When I was a kid, back in the 50s, there was a sort of day camp near us that focused on the performing arts. There were classes in things like acting, dance, arts & crafts, singing, instrumental music, poetry, stagecraft, lighting & sound, costuming, makeup, clowning and puppetry. In addition to taking several classes, I played violin in the orchestra, with gave concerts throughout the summer, in addition to being the pit orchestra for musicals.
I also played in the school orchestra, from 6th grade ultil high school graduation. I was the concertmaster, and played a senior solo. I was fortunate in attending a high school that had a well-known music department. We had 3 orchestras and 4 bands and I don’t know how many vocal groups. The main groups went on tour every year.
And I was in the drama club in high school and college, in spite of extreme stagefright.
We always had music at home. My father had a substantial collection of classical 78s, which I still have in the basement. And he was also active in community theater groups, so I was always taken to see him in various plays. And of course I regularly attended Cleveland Orchestra concerts, either with my family, friends or through school.

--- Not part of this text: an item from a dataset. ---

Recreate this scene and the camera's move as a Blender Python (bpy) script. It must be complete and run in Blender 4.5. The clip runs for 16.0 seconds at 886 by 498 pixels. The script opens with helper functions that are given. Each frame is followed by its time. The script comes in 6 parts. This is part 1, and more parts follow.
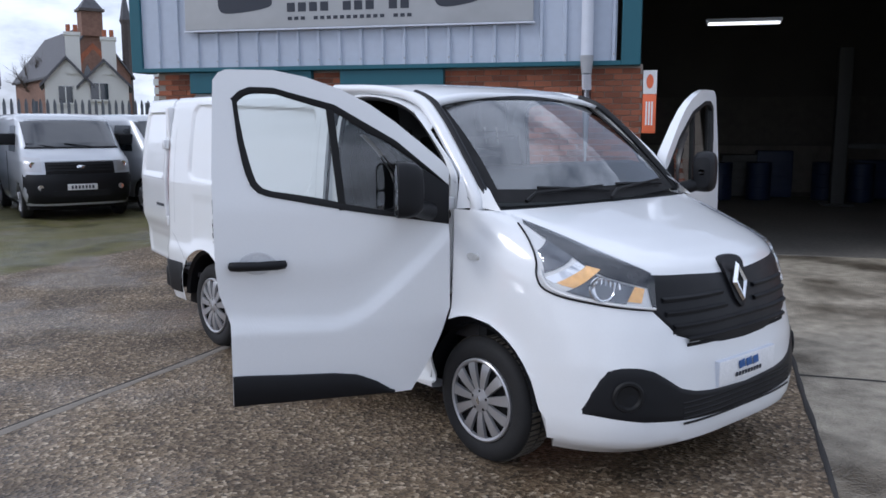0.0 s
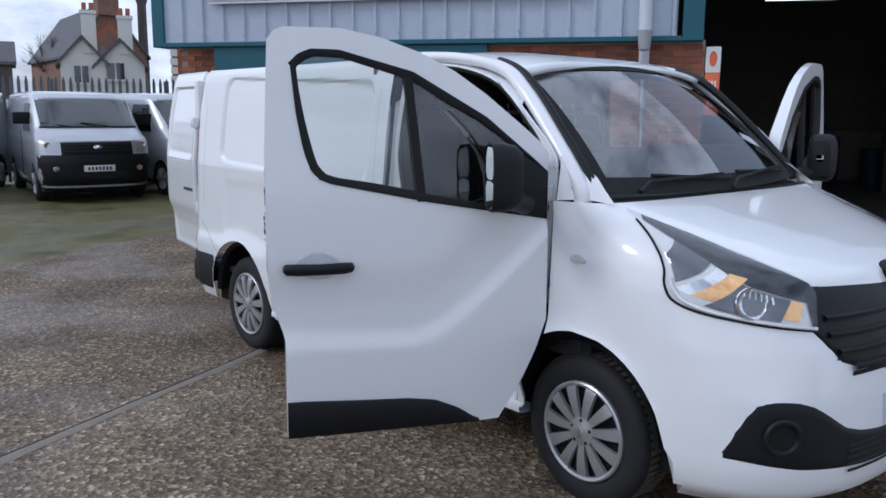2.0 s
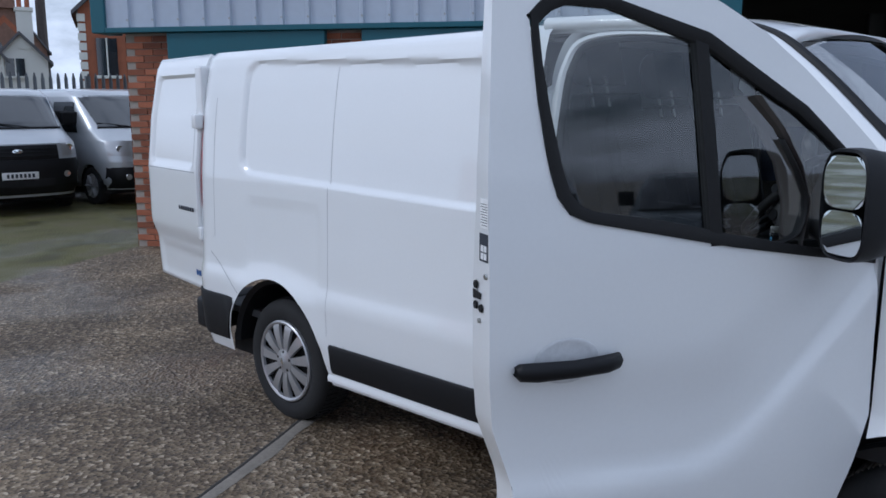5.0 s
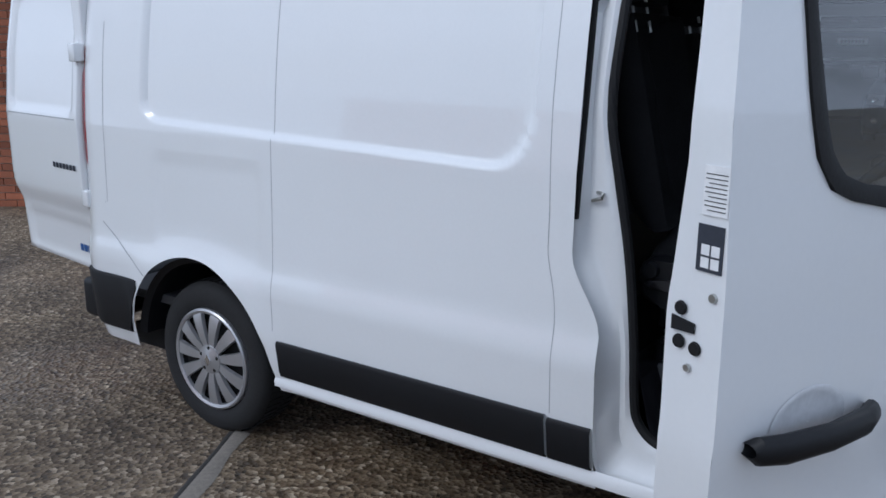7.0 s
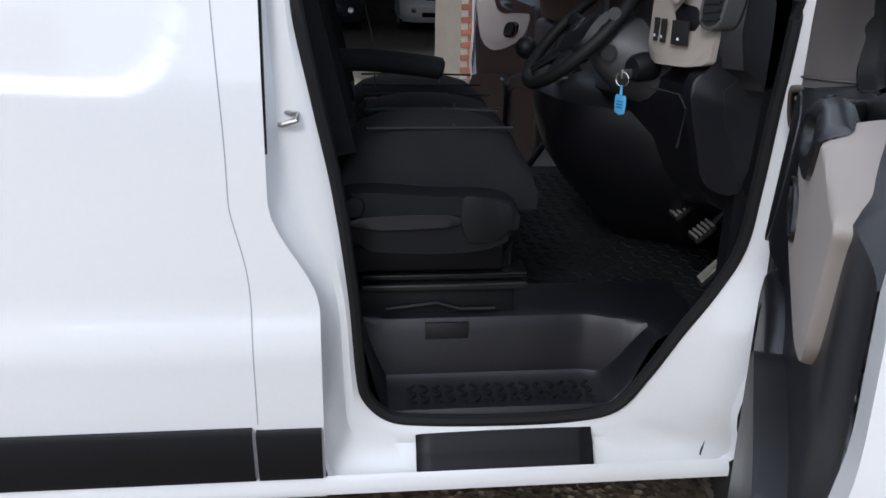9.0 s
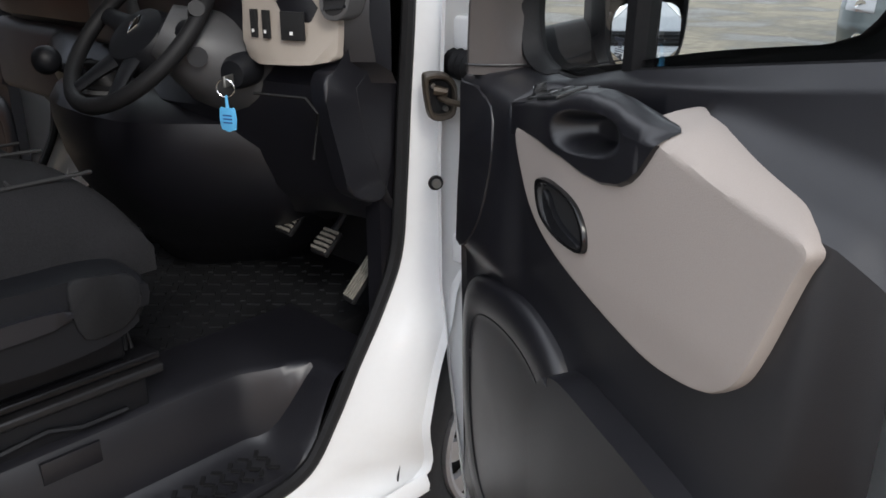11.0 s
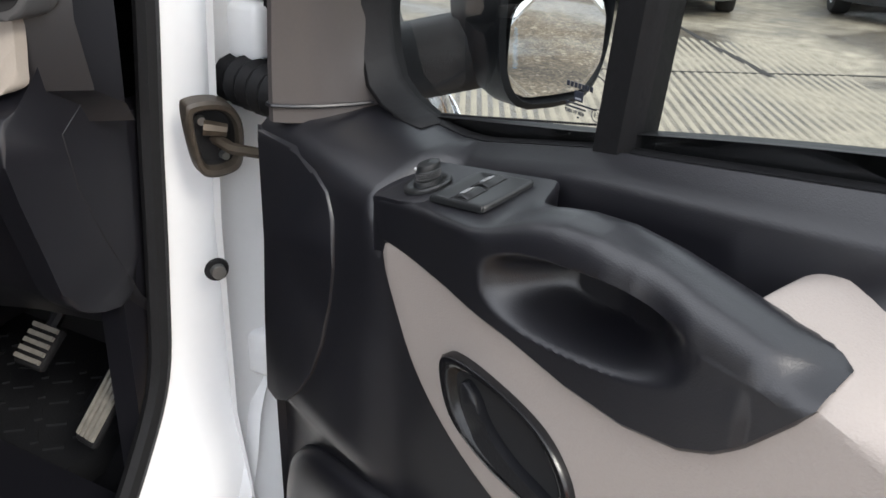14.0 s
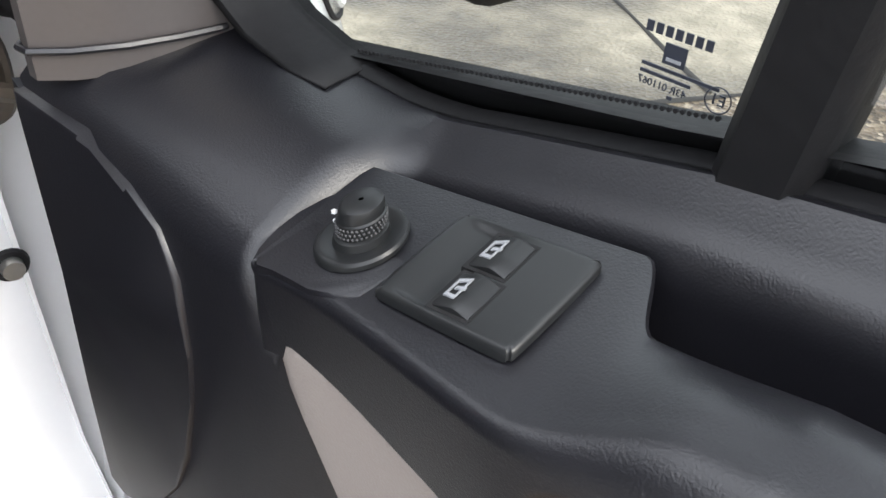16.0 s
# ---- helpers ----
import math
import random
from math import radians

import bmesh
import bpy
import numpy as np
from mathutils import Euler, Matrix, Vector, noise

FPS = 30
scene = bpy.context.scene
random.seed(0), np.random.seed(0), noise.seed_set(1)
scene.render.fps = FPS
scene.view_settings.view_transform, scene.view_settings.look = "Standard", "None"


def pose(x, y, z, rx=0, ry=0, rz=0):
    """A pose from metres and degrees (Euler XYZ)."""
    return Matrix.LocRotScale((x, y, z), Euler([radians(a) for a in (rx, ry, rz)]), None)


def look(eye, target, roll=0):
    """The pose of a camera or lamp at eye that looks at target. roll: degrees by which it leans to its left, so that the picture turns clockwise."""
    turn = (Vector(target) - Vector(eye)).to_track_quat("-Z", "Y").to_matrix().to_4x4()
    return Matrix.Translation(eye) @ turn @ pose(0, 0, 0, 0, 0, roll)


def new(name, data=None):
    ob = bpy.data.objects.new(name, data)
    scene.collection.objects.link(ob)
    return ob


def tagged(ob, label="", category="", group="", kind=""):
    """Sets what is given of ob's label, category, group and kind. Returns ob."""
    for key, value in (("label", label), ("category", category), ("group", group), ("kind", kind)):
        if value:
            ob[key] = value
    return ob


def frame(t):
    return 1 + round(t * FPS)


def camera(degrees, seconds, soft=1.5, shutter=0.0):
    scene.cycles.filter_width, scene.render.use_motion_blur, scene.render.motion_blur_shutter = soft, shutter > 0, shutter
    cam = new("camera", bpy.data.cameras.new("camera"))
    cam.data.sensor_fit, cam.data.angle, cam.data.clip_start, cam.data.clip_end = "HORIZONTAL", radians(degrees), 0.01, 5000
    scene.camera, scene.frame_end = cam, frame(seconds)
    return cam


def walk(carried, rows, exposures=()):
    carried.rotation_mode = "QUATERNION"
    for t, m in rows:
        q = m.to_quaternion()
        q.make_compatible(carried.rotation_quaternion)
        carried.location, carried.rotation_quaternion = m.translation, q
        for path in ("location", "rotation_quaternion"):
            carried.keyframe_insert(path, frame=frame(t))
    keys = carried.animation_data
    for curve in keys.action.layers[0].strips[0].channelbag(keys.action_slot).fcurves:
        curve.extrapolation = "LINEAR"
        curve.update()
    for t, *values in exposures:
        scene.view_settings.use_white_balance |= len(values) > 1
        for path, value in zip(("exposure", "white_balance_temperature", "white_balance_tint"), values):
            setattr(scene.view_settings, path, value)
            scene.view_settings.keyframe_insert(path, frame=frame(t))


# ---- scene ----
cam = camera(55.6, 16.0, soft=1.6)
PATH = [
    (0, (3.836, 3.078, 1.748), (2.538, 1.584, 1.457), 0.0),
    (0.5, (3.81, 2.889, 1.745), (2.516, 1.394, 1.448), -0.3),
    (1, (3.717, 2.719, 1.736), (2.438, 1.212, 1.43), -0.5),
    (1.5, (3.62, 2.525, 1.726), (2.363, 1.004, 1.404), 0.1),
    (2, (3.609, 2.268, 1.703), (2.338, 0.759, 1.374), 0.4),
    (2.5, (3.617, 1.979, 1.716), (2.315, 0.498, 1.381), -0.2),
    (3, (3.55, 1.709, 1.693), (2.267, 0.208, 1.379), -0.6),
    (3.5, (3.493, 1.413, 1.686), (2.201, -0.08, 1.371), -0.5),
    (4, (3.517, 1.041, 1.679), (2.143, -0.375, 1.351), -0.2),
    (4.5, (3.493, 0.77, 1.685), (2.084, -0.609, 1.349), -0.2),
    (7, (3.124, -0.374, 1.618), (1.52, -1.475, 1.152), 0.3),
    (7.5, (3.025, -0.631, 1.595), (1.275, -1.433, 1.052), 0.8),
    (8, (2.92, -0.857, 1.574), (1.076, -1.363, 0.987), 1.5),
    (8.5, (2.74, -1.035, 1.567), (0.862, -1.252, 0.915), 0.7),
    (9, (2.63, -1.23, 1.539), (0.759, -1.025, 0.862), 1.1),
    (9.5, (2.539, -1.403, 1.552), (0.765, -0.782, 0.869), 1.8),
    (10, (2.372, -1.469, 1.527), (0.723, -0.573, 0.836), 0.9),
    (12.5, (1.914, -1.402, 1.567), (1.006, 0.22, 0.828), 0.6),
    (13, (1.872, -1.271, 1.566), (0.95, 0.329, 0.798), 0.9),
    (13.5, (1.752, -1.146, 1.555), (0.889, 0.462, 0.737), 1.8),
    (14, (1.614, -1.023, 1.55), (0.828, 0.603, 0.691), 2.8),
    (14.5, (1.541, -0.909, 1.553), (0.793, 0.687, 0.609), 2.7),
    (15, (1.496, -0.809, 1.538), (0.788, 0.739, 0.488), 2.8),
    (15.5, (1.473, -0.748, 1.523), (0.902, 0.774, 0.358), 3.4),
    (16, (1.425, -0.703, 1.511), (1.007, 0.815, 0.278), 3.8),
]
EXPO = [(0, -0.10, 5650, 13), (4.5, -0.42, 5350, 11), (7, -0.32, 5400, 10), (9, 0.35, 5850, 11), (10, 0.52, 6150, 10), (12.5, 1.05, 6450, 11), (13.5, 1.15, 6450, 10), (14.5, 1.35, 6450, 10), (15.3, 1.48, 6450, 10), (16, 1.62, 6450, 10)]
walk(cam, [(t, look(eye, target, roll)) for t, eye, target, roll in PATH], exposures=EXPO)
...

Then, when I moved to NYC, I immersed myself in the performing arts. Season tickets to the N.Y. Philharmonic, the Met, ballet, etc. I saw Nureyev and Fonteyn in Swan Lake. I was in the audience in Baryshnikov’s N.Y. debut. And of course Broadway . . . all the way back to seeing Streisand in Funny Girl.
No, classical music and opera are not dead, they’re just evolving through new formats, just as they always had. Edison’s wax cylinder didn’t kill it, and neither will the internet.